Back to nature
By: Tony Hoyland
The National Trust’s Wicken Fen is a National Nature Reserve with 650 acres of wetland of European importance offering primary habitats for a number of endangered species. Additionally, as a Site of Special Scientific Interest (SSSI) it requires expert maintenance using specialist techniques. Senior Warden James Selby has the complex task of specifying machinery which can be productive over the vast area of land while coping with its unique challenges.
Reliable, all-terrain transport is essential to cross the extensive tracts of land, and two Kubota RTV 900s fulfil this role ideally. James says: “We trialled the RTV900 against two other leading makes and it was the only utility vehicle with the torque to pull itself out of the wet holes on this land.

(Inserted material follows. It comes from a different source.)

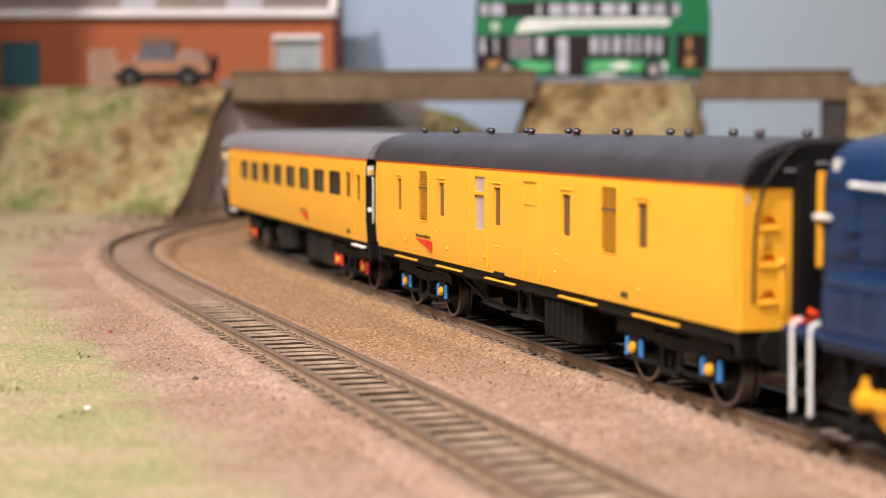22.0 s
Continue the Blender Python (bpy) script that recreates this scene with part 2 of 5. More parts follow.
def build_ground():
    nx, ny = 300, 440
    X = [-430 + 860 * i / nx for i in range(nx + 1)]
    Y = [120 + 1150 * j / ny for j in range(ny + 1)]
    v, g, h, cl = [], [], [], []
    for y in Y:
        px, py, th = near(-150 + (y - 269) / 0.945)
        fx, fy, fth = far((y - 464) / 0.955)
        for x in X:
            left = (px - x) * math.sin(th) - (py - y) * math.cos(th)
            right = (x - fx) * math.sin(fth) - (y - fy) * math.cos(fth)
            n1 = noise.noise((x * 0.02, y * 0.02, 1))
            n2 = noise.noise((x * 0.09, y * 0.09, 5))
            n3 = noise.noise((x * 0.3, y * 0.3, 9))
            trackside = min(abs(left), abs(right)) < 15
            z = 0.9 * n1 + 0.55 * n2 + 0.3 * n3
            if trackside:
                z = 0.25 * n3 + 0.2
            # the board rises to the foot of the banks
            z += 9 * smooth(850, 992, y) * smooth(14, 42, left)
            z += 5 * smooth(945, 1060, y) * smooth(70, 110, right)
            z += 3 * smooth(30, 130, left) * smooth(900, 300, y) * (0.6 + 0.4 * n1)
            gr = smooth(36, 54, left + 10 * n1 + 9 * n2) * (1 - 0.45 * smooth(640, 900, y + 60 * n2))
            strip = smooth(52, 62, right + 8 * n1 + 4 * n2) * smooth(92, 78, right + 9 * n2) * smooth(395, 450, y + 25 * n2) * smooth(640, 540, y + 30 * n1)
            hard = smooth(70, 86, right + 6 * n1) * smooth(975, 908, y + 50 * n1)
            v.append((x, y, z))
            g.append(max(gr, strip))
            h.append(hard * (1 - strip))
            cl.append(0.9 * smooth(-12, -20, left + 4 * n2) * smooth(-12, -20, right + 4 * n2) * smooth(330, 470, y + 40 * n1))
    f = [(j * (nx + 1) + i, j * (nx + 1) + i + 1, (j + 1) * (nx + 1) + i + 1, (j + 1) * (nx + 1) + i) for j in range(ny) for i in range(nx)]
    me = bpy.data.meshes.new("ground")
    me.from_pydata([(a * K, b * K, c * K) for a, b, c in v], [], f)
    for nm, vals in (("turf", g), ("yard", h), ("clay", cl)):
        at = me.attributes.new(nm, "FLOAT", "POINT")
        at.data.foreach_set("value", vals)
    me.polygons.foreach_set("use_smooth", [True] * len(me.polygons))
    me.materials.append(ground_material())
    return tagged(new("ground", me), "sandy brown scenic ground with thin static grass and a pinkish yard", "ground", kind="structure")


def ground_material():
    m = bpy.data.materials.new("scenic_ground")
    m.use_nodes = True
    nt = m.node_tree
    n, link = nt.nodes.new, nt.links.new
    b = nt.nodes["Principled BSDF"]
    b.inputs["Roughness"].default_value = 0.92
    b.inputs["Specular IOR Level"].default_value = 0.15
    tc = n("ShaderNodeTexCoord")

    def tex(scale, detail=5, rough=0.6):
        t = n("ShaderNodeTexNoise")
        t.inputs["Scale"].default_value, t.inputs["Detail"].default_value, t.inputs["Roughness"].default_value = scale, detail, rough
        link(tc.outputs["Object"], t.inputs["Vector"])
        return t.outputs[0]

    def ramp(src, stops):
        r = n("ShaderNodeValToRGB")
        link(src, r.inputs[0])
        while len(r.color_ramp.elements) < len(stops):
            r.color_ramp.elements.new(0.5)
        for e, (p, c) in zip(r.color_ramp.elements, stops):
            e.position, e.color = p, (*c, 1)
        return r.outputs[0]

    def blend(fac, a, c):
        x = n("ShaderNodeMix"); x.data_type = "RGBA"
        link(fac, x.inputs[0]); link(a, x.inputs[6]); link(c, x.inputs[7])
        return x.outputs[2]

    def attr(nm):
        a = n("ShaderNodeAttribute"); a.attribute_name = nm
        return a.outputs["Fac"]

    earth = blend(ramp(tex(26, 4), [(0.40, (0, 0, 0)), (0.60, (1, 1, 1))]), ramp(tex(1000, 6, 0.8), [(0.38, (0.092, 0.054, 0.032)), (0.5, (0.331, 0.206, 0.131)), (0.62, (0.570, 0.416, 0.308))]),
                  ramp(tex(800, 6, 0.8), [(0.37, (0.123, 0.077, 0.052)), (0.5, (0.408, 0.269, 0.191)), (0.63, (0.616, 0.477, 0.377))]))
    green = ramp(tex(1300, 4, 0.75), [(0.33, (0.115, 0.119, 0.046)), (0.5, (0.316, 0.316, 0.146)), (0.66, (0.539, 0.512, 0.300))])
    dry = ramp(tex(1100, 4, 0.75), [(0.33, (0.169, 0.127, 0.062)), (0.5, (0.431, 0.339, 0.200)), (0.66, (0.631, 0.524, 0.370))])
    turf = blend(ramp(tex(38, 6, 0.7), [(0.44, (0, 0, 0)), (0.58, (1, 1, 1))]), green, dry)
    yard = blend(ramp(tex(24, 5, 0.65), [(0.42, (0, 0, 0)), (0.58, (1, 1, 1))]), ramp(tex(420, 6, 0.75), [(0.34, (0.173, 0.115, 0.104)), (0.66, (0.323, 0.235, 0.216))]),
                 ramp(tex(420, 6, 0.75), [(0.34, (0.277, 0.200, 0.181)), (0.66, (0.447, 0.347, 0.320))]))
    jag = n("ShaderNodeMath"); jag.operation = "MULTIPLY_ADD"
    link(tex(260, 5, 0.7), jag.inputs[0]); jag.inputs[1].default_value = 1.3; jag.inputs[2].default_value = -0.65
    su = n("ShaderNodeMath"); su.operation = "ADD"; su.use_clamp = True
    link(attr("turf"), su.inputs[0]); link(jag.outputs[0], su.inputs[1])
    mu = n("ShaderNodeMath"); mu.operation = "MULTIPLY"
    link(su.outputs[0], mu.inputs[0])
    gate = n("ShaderNodeMath"); gate.operation = "MINIMUM"; gate.inputs[1].default_value = 0.25
    link(attr("turf"), gate.inputs[0])
    g4 = n("ShaderNodeMath"); g4.operation = "MULTIPLY"; g4.inputs[1].default_value = 4.0
    link(gate.outputs[0], g4.inputs[0]); link(g4.outputs[0], mu.inputs[1])
    # weathered brown, darkened for the shade in the sleeper gaps
    shaded_ballast = ramp(tex(900, 6, 0.8), [(0.36, (0.05, 0.035, 0.025)), (0.5, (0.16, 0.112, 0.08)), (0.66, (0.34, 0.245, 0.18))])
    brown = ramp(tex(1000, 6, 0.8), [(0.39, (0.078, 0.042, 0.019)), (0.5, (0.300, 0.173, 0.084)), (0.61, (0.546, 0.359, 0.203))])
    earth = blend(attr("clay"), earth, brown)
    col = blend(attr("oil"), blend(mu.outputs[0], blend(attr("yard"), earth, yard), turf), shaded_ballast)
    link(col, b.inputs["Base Color"])
    bn = n("ShaderNodeBump"); bn.inputs["Strength"].default_value = 1.0; bn.inputs["Distance"].default_value = 0.8 * K
    link(tex(1300, 5, 0.65), bn.inputs["Height"]); link(bn.outputs[0], b.inputs["Normal"])
    return m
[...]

It is also considerably more robust than others on the market, which is vital in this harsh environment.”
Bench seats and an open cab have been specified to give the ease of access needed when operators need to frequently get in and out of the RTV. James works closely with local Kubota dealer, Thurlow Nunn (TNS), and the partnership has yielded some special adaptations for the RTVs. One is equipped with a canopy over the cargo box to keep tools, 2-stroke fuel, equipment and volunteers’ gear dry. The other has a cage to protect operators from the horns of the inquisitive Highland cattle which graze the Fen, while they are undertaking jobs such as ear tagging.
A 40hp Kubota STV40 compact tractor is used to power a Kuhn disc mower and to cut vegetation on the sedge fen, conserving two European designated habitat types by cutting on a one year and a three year rotation. James explained: “We need low impact tractors with big tyres as the peat fen is extremely soft – the consistency of full fat milk. But we can only cut from July to September as the ground is too wet otherwise, so a high output is crucial, and Kubota’s powerful range of machinery offers this.”

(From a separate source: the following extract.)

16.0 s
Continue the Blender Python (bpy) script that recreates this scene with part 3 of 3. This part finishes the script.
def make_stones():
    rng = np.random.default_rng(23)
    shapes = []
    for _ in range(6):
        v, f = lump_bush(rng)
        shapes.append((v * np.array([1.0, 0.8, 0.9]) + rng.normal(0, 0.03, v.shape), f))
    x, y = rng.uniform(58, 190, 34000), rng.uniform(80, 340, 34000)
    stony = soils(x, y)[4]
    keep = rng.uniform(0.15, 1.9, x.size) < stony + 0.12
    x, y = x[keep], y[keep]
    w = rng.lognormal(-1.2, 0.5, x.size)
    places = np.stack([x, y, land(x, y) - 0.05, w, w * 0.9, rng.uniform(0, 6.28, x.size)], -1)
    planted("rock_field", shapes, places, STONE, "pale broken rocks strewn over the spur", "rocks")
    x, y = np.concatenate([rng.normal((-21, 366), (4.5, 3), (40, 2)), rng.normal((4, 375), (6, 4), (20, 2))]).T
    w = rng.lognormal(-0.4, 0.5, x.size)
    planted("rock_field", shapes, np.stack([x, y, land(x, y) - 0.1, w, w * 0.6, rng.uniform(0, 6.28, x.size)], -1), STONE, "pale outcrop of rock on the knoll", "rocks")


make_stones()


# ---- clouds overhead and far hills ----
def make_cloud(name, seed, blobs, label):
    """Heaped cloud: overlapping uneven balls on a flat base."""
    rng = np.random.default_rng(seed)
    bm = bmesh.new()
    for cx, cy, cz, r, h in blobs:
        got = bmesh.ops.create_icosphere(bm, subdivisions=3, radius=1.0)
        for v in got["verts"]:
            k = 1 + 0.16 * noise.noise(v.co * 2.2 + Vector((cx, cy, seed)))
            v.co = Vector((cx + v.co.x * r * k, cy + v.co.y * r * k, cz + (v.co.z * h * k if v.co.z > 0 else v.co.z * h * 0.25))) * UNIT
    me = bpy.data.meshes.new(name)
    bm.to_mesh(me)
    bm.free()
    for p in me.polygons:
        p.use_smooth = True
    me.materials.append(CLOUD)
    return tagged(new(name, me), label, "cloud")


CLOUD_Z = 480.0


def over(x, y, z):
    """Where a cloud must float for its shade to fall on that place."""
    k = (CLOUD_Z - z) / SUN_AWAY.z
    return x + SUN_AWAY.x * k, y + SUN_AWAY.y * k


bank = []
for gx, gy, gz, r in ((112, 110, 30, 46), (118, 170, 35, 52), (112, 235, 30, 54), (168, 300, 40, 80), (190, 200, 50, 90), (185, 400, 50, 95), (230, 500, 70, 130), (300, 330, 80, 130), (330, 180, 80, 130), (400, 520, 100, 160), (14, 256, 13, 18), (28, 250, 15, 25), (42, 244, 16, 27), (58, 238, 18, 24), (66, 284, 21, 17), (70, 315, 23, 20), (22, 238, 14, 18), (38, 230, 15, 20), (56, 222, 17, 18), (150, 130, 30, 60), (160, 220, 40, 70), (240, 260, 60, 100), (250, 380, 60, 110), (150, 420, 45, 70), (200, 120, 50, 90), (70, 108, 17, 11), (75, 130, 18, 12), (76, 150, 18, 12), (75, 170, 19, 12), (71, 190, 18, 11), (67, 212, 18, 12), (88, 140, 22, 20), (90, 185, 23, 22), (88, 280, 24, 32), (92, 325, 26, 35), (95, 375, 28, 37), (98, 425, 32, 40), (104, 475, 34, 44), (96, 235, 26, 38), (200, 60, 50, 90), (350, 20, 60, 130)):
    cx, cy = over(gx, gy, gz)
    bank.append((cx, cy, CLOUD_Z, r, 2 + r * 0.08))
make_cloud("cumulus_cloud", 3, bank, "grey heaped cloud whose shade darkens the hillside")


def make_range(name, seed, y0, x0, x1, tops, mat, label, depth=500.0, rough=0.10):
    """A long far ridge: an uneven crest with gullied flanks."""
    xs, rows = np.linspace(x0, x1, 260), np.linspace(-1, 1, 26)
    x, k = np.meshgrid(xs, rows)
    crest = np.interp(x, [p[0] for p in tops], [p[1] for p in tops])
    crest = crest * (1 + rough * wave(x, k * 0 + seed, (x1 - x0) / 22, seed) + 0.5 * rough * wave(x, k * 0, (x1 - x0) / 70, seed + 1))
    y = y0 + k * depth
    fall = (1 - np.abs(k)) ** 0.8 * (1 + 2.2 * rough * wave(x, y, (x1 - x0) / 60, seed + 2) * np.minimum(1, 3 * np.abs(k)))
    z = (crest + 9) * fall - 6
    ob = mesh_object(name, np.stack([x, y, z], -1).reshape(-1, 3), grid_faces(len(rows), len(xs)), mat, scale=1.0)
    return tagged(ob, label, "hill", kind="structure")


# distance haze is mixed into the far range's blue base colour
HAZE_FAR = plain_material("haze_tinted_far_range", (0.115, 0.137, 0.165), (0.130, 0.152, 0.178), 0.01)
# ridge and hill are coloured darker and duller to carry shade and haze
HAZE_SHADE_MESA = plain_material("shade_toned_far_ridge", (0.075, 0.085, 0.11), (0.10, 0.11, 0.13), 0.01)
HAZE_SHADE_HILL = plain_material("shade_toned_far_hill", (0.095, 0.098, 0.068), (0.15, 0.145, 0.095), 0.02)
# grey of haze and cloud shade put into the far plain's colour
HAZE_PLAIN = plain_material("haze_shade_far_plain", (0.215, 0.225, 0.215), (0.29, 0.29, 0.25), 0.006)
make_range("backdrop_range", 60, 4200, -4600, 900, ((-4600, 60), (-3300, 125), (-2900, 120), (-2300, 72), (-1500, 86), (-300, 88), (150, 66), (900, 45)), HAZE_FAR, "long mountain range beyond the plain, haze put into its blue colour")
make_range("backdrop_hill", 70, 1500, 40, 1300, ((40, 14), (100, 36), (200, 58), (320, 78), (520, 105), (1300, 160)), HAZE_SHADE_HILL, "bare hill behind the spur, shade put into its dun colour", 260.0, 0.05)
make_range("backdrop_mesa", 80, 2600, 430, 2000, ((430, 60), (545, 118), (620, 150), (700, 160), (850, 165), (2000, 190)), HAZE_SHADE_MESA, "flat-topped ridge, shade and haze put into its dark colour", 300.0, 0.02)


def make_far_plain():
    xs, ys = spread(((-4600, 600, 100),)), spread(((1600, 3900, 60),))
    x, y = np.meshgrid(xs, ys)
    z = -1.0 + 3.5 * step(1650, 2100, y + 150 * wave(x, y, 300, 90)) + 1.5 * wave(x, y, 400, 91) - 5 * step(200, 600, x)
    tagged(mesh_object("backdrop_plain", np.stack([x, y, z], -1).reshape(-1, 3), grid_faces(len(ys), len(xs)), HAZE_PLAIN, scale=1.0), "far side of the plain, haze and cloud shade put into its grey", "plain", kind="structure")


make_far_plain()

Mowing removes competitive plants and encourages favoured species such as milk parsley, the preferred diet of swallowtail butterfly larvae. The cut material is then turned before removal from the fen by a buckrake mounted on a 14 year old Kubota L3600. James added: “We take the cut material off the fen to remove nutrients (nitrates and phosphates) that would encourage competitive species and to allow germination. The STV40 was originally intended to take over the buckraking, but we have kept it for mowing as the ‘heel and toe’ action offered by its hydrostatic transmission is so efficient that we have been able to halve the time previously taken to cut the fen. Working with TNS, we have added wide rims, the largest possible tyres and added protection through a ‘belly pan’ and guards fitted to protect filters etc. The ‘bi-speed’ feature is a god-send especially when cutting and the hydrostatic heel and toe means no shuttle or changing gears which is why we save so much time. The L3600 is also extremely powerful for its size and has shaved a third off the time taken for buckraking by being able to handle larger loads. This not only cuts our fuel use, but more importantly enables us to get the job done in the short time period available.”
For topping of the larger areas, a 95hp Kubota M9540 and Agrimaster flail is used to tackle the dense, woody material, with the big tractor offering the extra ground clearance needed. TNS have also fitted winches to the front of both tractors so in the event of a tractor becoming bogged down, operators can carry out recoveries themselves.
The next project for TNS will also help the Trust boost efficiency – a front end loader fitted to the M9540 will enable James and his team to move materials themselves without having to engage contractors.